The yellowing problem extends beyond aesthetics to structural integrity. Acid-degraded paper becomes progressively more brittle until it can no longer be handled without breaking. Libraries worldwide face a “brittle book” crisis — millions of volumes from the 1850s–1980s are deteriorating to the point of unusability.

The scale of the problem: Major research libraries estimate that 25%–30% of their collections contain paper too brittle for normal use.

Deacidification programs — chemical treatments that neutralize the acids in paper and deposit an alkaline buffer to slow future degradation — have been applied to some library collections, but the cost and logistics limit their application.

What Collectors Can Do

Prevention

Minimize light exposure. UV light accelerates yellowing dramatically. Store books away from direct sunlight and fluorescent lighting. Use LED lighting in your library.

Control humidity. High humidity accelerates acid hydrolysis. Maintain relative humidity between 35%–50%.

Store in acid-free materials. If books are stored in boxes or on shelves, ensure that all enclosures are acid-free. Acidic cardboard, newspaper, and other materials in contact with books can transfer acids.

Treatment Options

For individual valuable books: Professional deacidification can slow further degradation. A paper conservator applies an alkaline solution (typically magnesium bicarbonate or calcium hydroxide) to the paper, neutralizing the acids and depositing a buffer against future acid formation.

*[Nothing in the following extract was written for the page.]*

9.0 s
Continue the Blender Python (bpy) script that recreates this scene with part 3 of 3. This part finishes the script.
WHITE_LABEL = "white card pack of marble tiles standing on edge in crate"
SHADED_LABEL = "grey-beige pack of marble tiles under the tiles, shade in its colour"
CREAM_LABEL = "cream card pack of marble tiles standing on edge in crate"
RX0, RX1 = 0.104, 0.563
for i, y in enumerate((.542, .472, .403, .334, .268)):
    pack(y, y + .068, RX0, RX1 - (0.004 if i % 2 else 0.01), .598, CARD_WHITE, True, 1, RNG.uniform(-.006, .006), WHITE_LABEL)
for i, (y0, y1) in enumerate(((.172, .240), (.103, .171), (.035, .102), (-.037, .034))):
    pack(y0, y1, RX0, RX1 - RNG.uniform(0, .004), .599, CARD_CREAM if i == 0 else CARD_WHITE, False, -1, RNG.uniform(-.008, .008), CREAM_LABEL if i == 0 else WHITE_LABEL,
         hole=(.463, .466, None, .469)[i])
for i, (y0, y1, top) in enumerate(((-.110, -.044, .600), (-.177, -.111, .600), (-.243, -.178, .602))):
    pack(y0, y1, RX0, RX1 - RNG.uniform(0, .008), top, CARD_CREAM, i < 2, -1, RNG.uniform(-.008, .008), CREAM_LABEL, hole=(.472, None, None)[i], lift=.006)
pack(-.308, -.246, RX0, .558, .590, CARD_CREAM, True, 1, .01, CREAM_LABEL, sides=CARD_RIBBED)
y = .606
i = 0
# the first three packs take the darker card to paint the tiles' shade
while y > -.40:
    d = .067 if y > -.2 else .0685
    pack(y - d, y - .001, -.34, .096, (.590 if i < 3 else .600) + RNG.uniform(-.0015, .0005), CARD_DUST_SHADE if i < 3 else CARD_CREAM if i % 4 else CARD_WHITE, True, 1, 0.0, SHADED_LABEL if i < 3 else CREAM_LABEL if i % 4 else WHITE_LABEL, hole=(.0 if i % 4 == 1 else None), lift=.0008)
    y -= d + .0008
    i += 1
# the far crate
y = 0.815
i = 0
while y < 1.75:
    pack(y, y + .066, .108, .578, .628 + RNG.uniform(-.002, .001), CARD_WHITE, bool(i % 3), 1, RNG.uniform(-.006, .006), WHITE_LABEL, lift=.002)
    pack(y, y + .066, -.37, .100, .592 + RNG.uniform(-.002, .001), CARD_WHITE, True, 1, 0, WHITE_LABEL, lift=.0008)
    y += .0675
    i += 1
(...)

For collections: Mass deacidification services (Bookkeeper process, Wei T’o process) can treat large numbers of books simultaneously, though the cost is significant.

Important limitation: Deacidification slows future degradation but does not reverse existing yellowing. Once paper has yellowed, the discoloration is permanent (without bleaching, which has its own risks).

Bleaching

Chemical bleaching can reduce yellowing, but it carries risks:

Hydrogen peroxide bleaching can lighten yellowed paper but weakens the fibers.

Sunlight bleaching (exposing pages to sunlight) reduces yellowing but accelerates the underlying degradation.

Professional bleaching by a conservator is the only appropriate option for valuable books, and even then it is usually recommended only for severe cases.

Yellowing and Collector Value

Normal Aging vs. Excessive Yellowing

For books printed on acidic paper (1850–1990), some degree of yellowing is expected and does not significantly reduce value. Dealers describe this as “age-toning” or “typical aging.”

What does reduce value:

Uneven yellowing — pages or areas of pages that are more yellowed than others (often caused by light exposure on some pages but not others).

Severe tanning — dark brown coloration that makes text difficult to read.

Brittleness — paper too fragile to handle without risk of cracking or breaking.

Foxing — the brown spots associated with paper degradation and fungal activity.

Condition Descriptions

Dealers use specific terminology for yellowing:

“Pages toned” or “age-toned” — mild, uniform yellowing consistent with age. Expected for most books over 50 years old.

“Pages browned” or “tanned” — more significant discoloration. A condition defect but common in books from the late 19th and early 20th centuries.

“Pages brittle” — severe degradation affecting the paper’s structural integrity. A significant condition defect.

“Pages clean and bright” — no visible yellowing. Indicates either rag paper, acid-free paper, or unusually good storage conditions.

Buying Books with Yellowed Pages

For reading copies: Yellowing is cosmetic and does not affect the content. Accept it and enjoy the book.

For collecting: Consider the paper type and age. A first edition from 1950 with mild toning is normal; a first edition from 1950 with severe browning has been stored in poor conditions.

For investment: Prefer copies with minimal yellowing, as they indicate better storage history and are more likely to remain in good condition over your holding period.